Crane and other late 19th century writers focused on the theme of individuality versus conformity. To them, the societal pressure from the nation’s increasing urbanization was affecting people’s ability to think independently. How ironic that universities, formerly viewed as centers for reflection and intelligent debate of ideas and issues, have become centers of conformity. How odd that corporations would go soft and hop on the “sensitivity” bandwagon. “Sensitivity” is all about feelings, and feelings are now the main concern of the university. Forget the sometimes harsh but true facts of history. Forget knowledge. Forget intellectual stretching.
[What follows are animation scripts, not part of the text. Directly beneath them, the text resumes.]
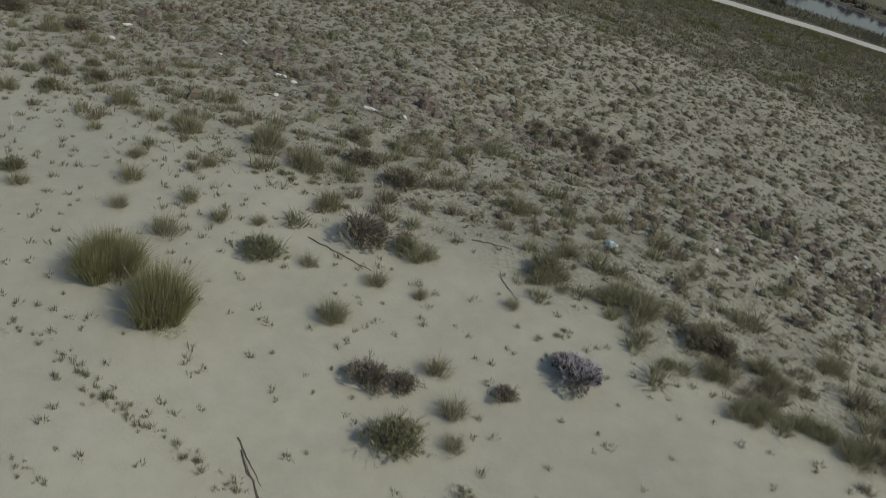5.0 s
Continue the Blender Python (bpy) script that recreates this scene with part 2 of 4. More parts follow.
PATCHES = [
    [(20.5, 65.0), (23.4, 64.0), (25.3, 62.0), (26.9, 59.4), (25.6, 54.8), (22.5, 54.6), (20.6, 52.7), (17.6, 52.8), (15.6, 54.1), (13.5, 55.9), (13.0, 61.0)],
    [(15.9, 51.0), (17.7, 50.7), (19.1, 49.6), (17.7, 48.7), (16.2, 48.9), (15.2, 50.0)],
    [(25.3, 52.1), (28.1, 51.5), (31.8, 50.6), (34.4, 49.3), (38.6, 48.6), (43.7, 45.9), (46.6, 42.7), (42.5, 39.7), (39.9, 40.4), (36.3, 42.8), (32.8, 44.2), (30.4, 45.3), (30.8, 47.2), (28.1, 48.2), (24.5, 50.2)],
    [(27.2, 47.2), (29.7, 46.6), (29.8, 44.6), (27.8, 44.2), (26.0, 45.3)],
    [(26.9, 43.4), (28.5, 42.7), (26.9, 39.9), (26.9, 38.3), (26.1, 35.6), (24.6, 34.8), (23.1, 36.4), (20.3, 38.1), (19.7, 38.8), (21.6, 40.5), (22.6, 42.2), (24.8, 43.1)],
    [(56.8, 36.9), (62.4, 32.0), (59.7, 26.3), (54.9, 27.8), (52.8, 33.2)],
    [(44.9, 34.0), (51.1, 28.6), (57.2, 22.7), (53.7, 21.0), (41.6, 29.4)],
    [(3.3, 53.2), (6.0, 54.2), (7.8, 54.0), (7.6, 52.1), (4.3, 51.5)],
    [(31.7, 56.9), (37.8, 56.2), (43.9, 54.8), (43.0, 49.2), (35.7, 51.6), (29.7, 53.4)],
]
BARE = [[(28.7, 44.1), (33.7, 41.3), (33.4, 37.2), (31.6, 32.7), (28.9, 33.8), (26.7, 35.8), (27.1, 38.6), (28.3, 41.4)], [(22.7, 43.3), (22.6, 42.2), (20.3, 39.8), (19.0, 38.4), (17.4, 39.0), (20.7, 42.4)], [(11.8, 37.9), (14.2, 35.6), (14.6, 33.2), (12.7, 33.1), (10.5, 34.0), (10.1, 36.1)], [(17.3, 36.2), (20.2, 33.5), (17.7, 32.6), (16.0, 34.0)], [(27.5, 71.0), (36, 69), (46, 68.5), (43, 62), (33, 62.5), (28, 66)]]
RED = [[(3.5, 49.0), (5.2, 50.5), (9.4, 50.0), (13.0, 50.8), (16.6, 48.3), (21.0, 47.2), (26.0, 46.8), (26.2, 44.6), (21.7, 43.5), (18.3, 42.5), (14.5, 41.8), (10.2, 42.4), (6.6, 43.4), (4.0, 45.8)], [(21, 76.5), (26, 72.6), (32, 71.4), (38, 71.4), (50, 71.2), (50, 74.2), (38, 74.4), (32, 74.6), (26, 75.8), (21, 79)], [(-2, 73), (6, 76.5), (14, 78.5), (14, 75), (4, 72), (-1, 70)], [(3.6, 54.6), (5.1, 50.8), (8.1, 49.0), (12.5, 47.6), (16.1, 47.2), (14.5, 50.0), (12.4, 53.2), (10.3, 57.2), (6.0, 57.6)]]
DARK = [[(50.0, 20.3), (11.5, 20.6), (7.0, 32.6), (8.4, 33.0), (9.2, 29.5), (15.8, 28.7), (18.0, 31.9), (23.3, 29.5), (27.7, 25.5), (32.3, 28.1), (42.4, 24.4)], [(-8.9, 33.2), (-6.1, 34.1), (-3.4, 32.4), (-0.9, 31.4), (1.2, 29.0), (4.4, 27.8), (9.9, 25.8), (12.0, 27.5), (17.7, 25.4), (18.6, 23.2), (10.2, 23.0), (5.9, 24.8), (1.2, 25.8), (-2.4, 27.9), (-5.4, 30.0), (-9.1, 30.5)], [(-32.1, 35.2), (-26.0, 37.1), (-18.9, 34.8), (-15.3, 33.2), (-12.4, 32.2), (-8.2, 33.0), (-4.1, 32.6), (-6.9, 30.3), (-8.9, 29.4), (-11.9, 29.6), (-14.4, 30.3), (-17.4, 31.4), (-23.6, 33.9), (-28.3, 31.8)]]
SHELLS = [[(-5.5, 11.8), (-5.5, 12.2), (-5.2, 12.5), (-5.2, 12.8), (-4.6, 12.3), (-4.2, 12.0), (-3.6, 11.6), (-3.5, 11.2), (-3.7, 11.0), (-3.3, 10.5), (-3.2, 10.3), (-3.5, 10.1), (-3.2, 9.7), (-2.9, 9.6), (-2.6, 9.6), (-2.4, 9.4), (-2.6, 9.3), (-3.0, 9.4), (-3.3, 9.6), (-3.6, 9.9), (-3.8, 10.6), (-4.3, 11.0), (-4.5, 11.5), (-5.0, 11.9)]]
SHELL_SCATTER = [[(-5.8, 14.7), (-4.7, 14.7), (-3.7, 14.1), (-3.3, 13.4), (-2.1, 12.9), (-1.8, 11.3), (-1.8, 10.1), (-1.7, 8.9), (-2.7, 8.8), (-3.0, 9.3), (-3.7, 9.9), (-4.4, 10.9), (-5.6, 11.7), (-7.1, 12.5), (-6.8, 13.3), (-6.1, 14.0)], [(-9.5, 14.2), (-8.8, 14.9), (-7.2, 15.2), (-5.3, 15.0), (-4.2, 14.3), (-8.9, 13.1)]]


def edge_gap(x, y):
    """Metres past the edge of the bare sand, towards the field."""
    return y - np.interp(x, EX, EY) + wave(x, y, 2.4, 21) * 0.35 + wave(x, y, 0.8, 22) * 0.15


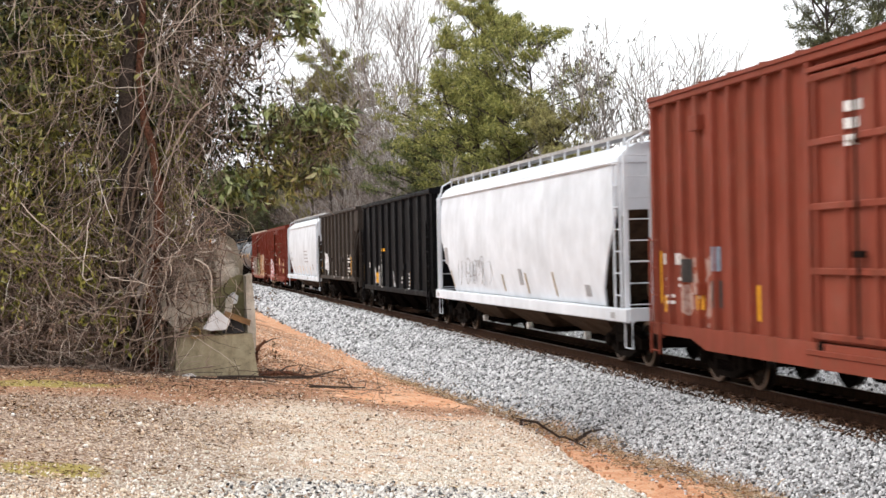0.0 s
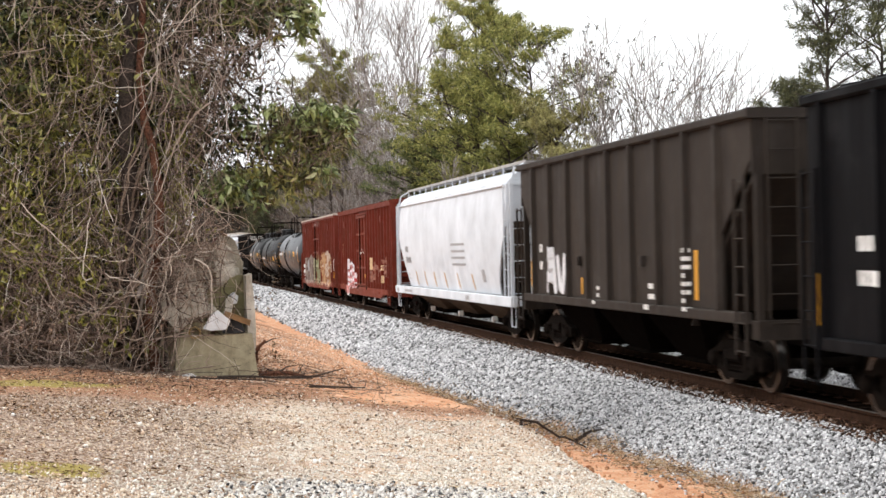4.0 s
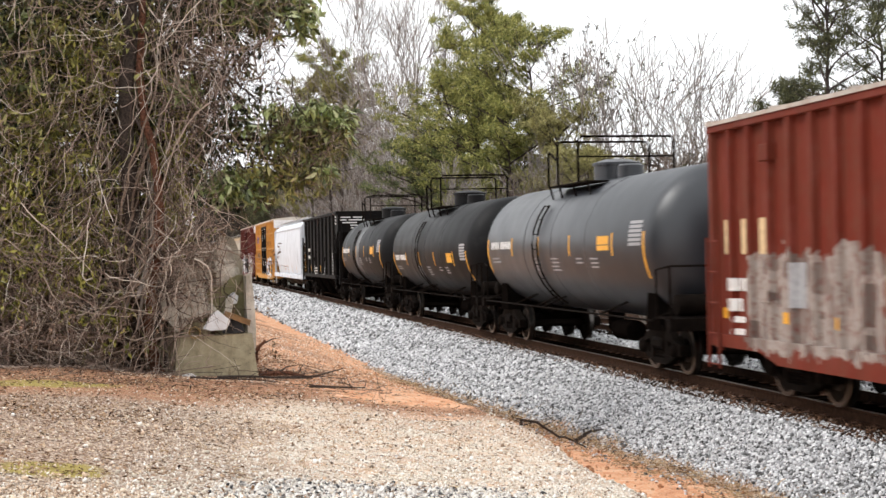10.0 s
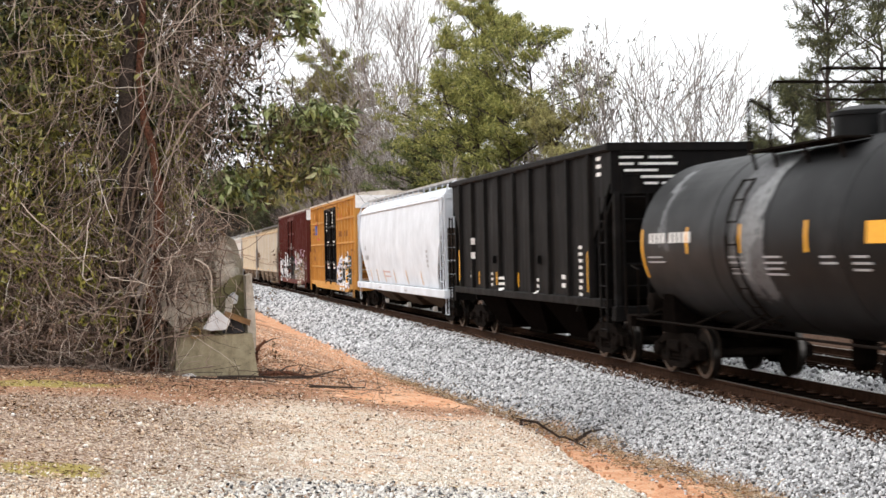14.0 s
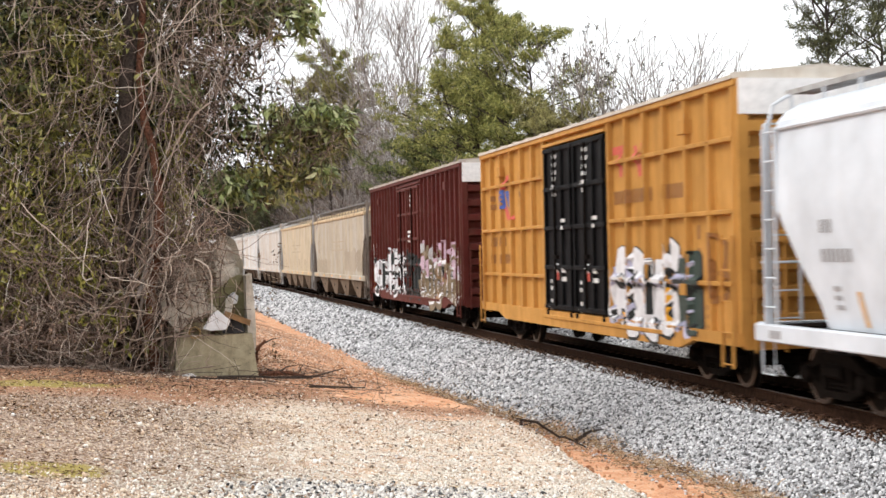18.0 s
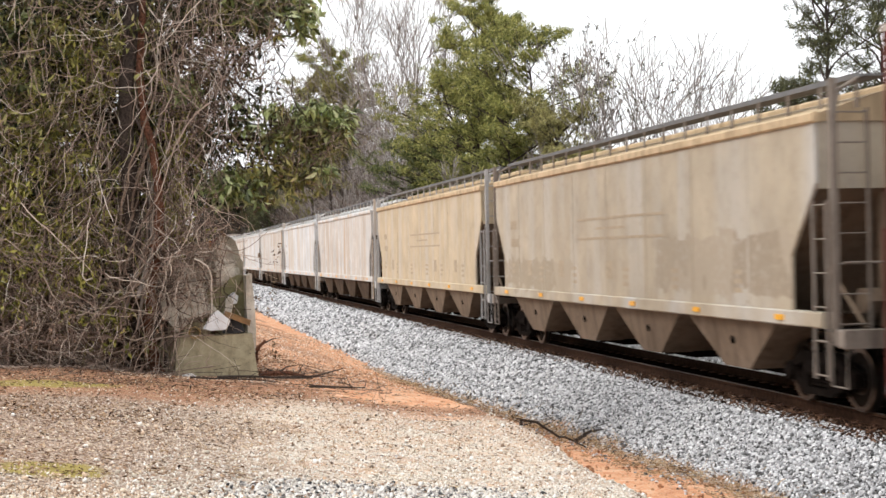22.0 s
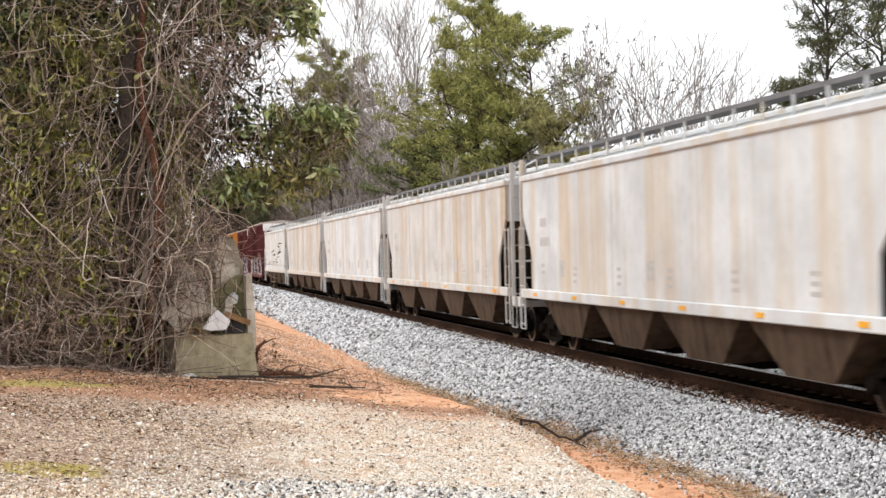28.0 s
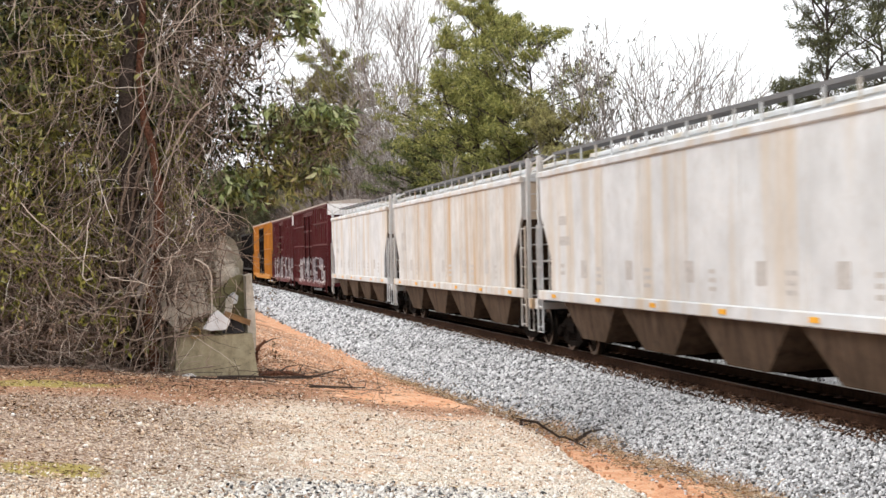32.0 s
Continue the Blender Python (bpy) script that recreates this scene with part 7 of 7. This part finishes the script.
# ---------------------------------------------------------------- motion
def motions():
    """The train rolls steadily along its line towards and past the camera, its wheels turning."""
    for car, where in CAR_ROWS:
        walk(car, [(t, pose(TRACK_X, where - SPEED * (t - 16.0), 0, 0, CANT, 0)) for t in (0.0, 8.0, 16.0, 24.0, 32.0)])
    turn = math.degrees(SPEED / R_WHEEL)
    for k, (axle, y) in enumerate(WHEELSETS):
        walk(axle, [(f / FPS, pose(0, y, R_WHEEL, (turn * f / FPS + 37 * k) % 360)) for f in range(0, 32 * FPS + 1)])


motions()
Higher education’s reputation for free inquiry is currently in tatters. Its concern is our supposedly racist, sexist, homophobic society which needs diversifying.  Its diversity emphasis sounds tolerant but it has the makings of manipulation. Today’s college students are expected to goose-step to academia’s party line.

The grandchildren of children of the 60s haven’t changed either. In the 60s, student riots and violence were on campuses. Today they are on city streets. But they are guided by the same spirit, anti-Americanism.

Objective subject matter knowledge can afford students opportunity. Catering to students cannot. Diminishing the trades and arguing that everyone should go to college cannot either.

There are simple, time honored ways to achieve what “diversity and sensitivity training’ supposedly seek: Teach, yea require, children and youths to respect others, no matter the color of their skin. Assure them the world is not fair. Make clear to them that they are not the center of the universe. Model kindness, generosity, and forgiveness.

These are mighty old concepts, but once we start living by them, diversity/sensitivity will follow. And it will be genuine, not faked, forced, or packaged in a school curriculum or in a corporation’s required “workshop.”